▶ Exercise goal
Write the listing below out again exactly, dropping the images.

▶ Dataset section
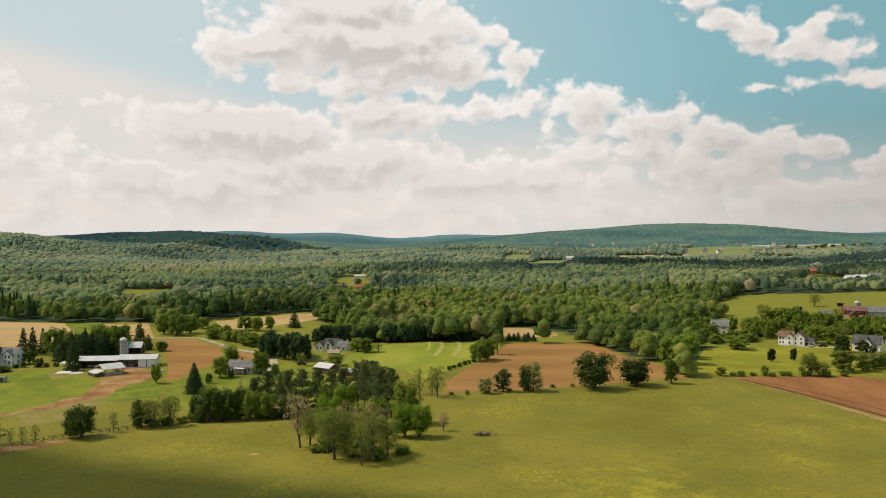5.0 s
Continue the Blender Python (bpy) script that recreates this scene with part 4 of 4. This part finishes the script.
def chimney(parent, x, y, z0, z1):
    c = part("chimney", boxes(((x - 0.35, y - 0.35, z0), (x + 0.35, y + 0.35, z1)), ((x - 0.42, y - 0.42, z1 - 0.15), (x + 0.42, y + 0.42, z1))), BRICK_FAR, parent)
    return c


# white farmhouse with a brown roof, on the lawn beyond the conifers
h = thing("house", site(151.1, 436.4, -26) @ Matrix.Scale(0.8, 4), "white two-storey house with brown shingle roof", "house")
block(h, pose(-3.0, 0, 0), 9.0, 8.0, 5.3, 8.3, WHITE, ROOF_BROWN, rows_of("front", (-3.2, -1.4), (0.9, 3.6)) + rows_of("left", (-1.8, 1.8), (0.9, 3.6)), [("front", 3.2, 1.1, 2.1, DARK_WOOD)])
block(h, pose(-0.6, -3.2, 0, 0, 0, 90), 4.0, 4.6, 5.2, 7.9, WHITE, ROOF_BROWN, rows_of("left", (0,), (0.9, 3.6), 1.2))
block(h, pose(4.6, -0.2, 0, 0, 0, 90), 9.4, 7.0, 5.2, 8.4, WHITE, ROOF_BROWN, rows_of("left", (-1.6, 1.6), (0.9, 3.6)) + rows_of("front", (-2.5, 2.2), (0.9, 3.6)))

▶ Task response
5.0 s
Continue the Blender Python (bpy) script that recreates this scene with part 4 of 4. This part finishes the script.
def chimney(parent, x, y, z0, z1):
    c = part("chimney", boxes(((x - 0.35, y - 0.35, z0), (x + 0.35, y + 0.35, z1)), ((x - 0.42, y - 0.42, z1 - 0.15), (x + 0.42, y + 0.42, z1))), BRICK_FAR, parent)
    return c


# white farmhouse with a brown roof, on the lawn beyond the conifers
h = thing("house", site(151.1, 436.4, -26) @ Matrix.Scale(0.8, 4), "white two-storey house with brown shingle roof", "house")
block(h, pose(-3.0, 0, 0), 9.0, 8.0, 5.3, 8.3, WHITE, ROOF_BROWN, rows_of("front", (-3.2, -1.4), (0.9, 3.6)) + rows_of("left", (-1.8, 1.8), (0.9, 3.6)), [("front", 3.2, 1.1, 2.1, DARK_WOOD)])
block(h, pose(-0.6, -3.2, 0, 0, 0, 90), 4.0, 4.6, 5.2, 7.9, WHITE, ROOF_BROWN, rows_of("left", (0,), (0.9, 3.6), 1.2))
block(h, pose(4.6, -0.2, 0, 0, 0, 90), 9.4, 7.0, 5.2, 8.4, WHITE, ROOF_BROWN, rows_of("left", (-1.6, 1.6), (0.9, 3.6)) + rows_of("front", (-2.5, 2.2), (0.9, 3.6)))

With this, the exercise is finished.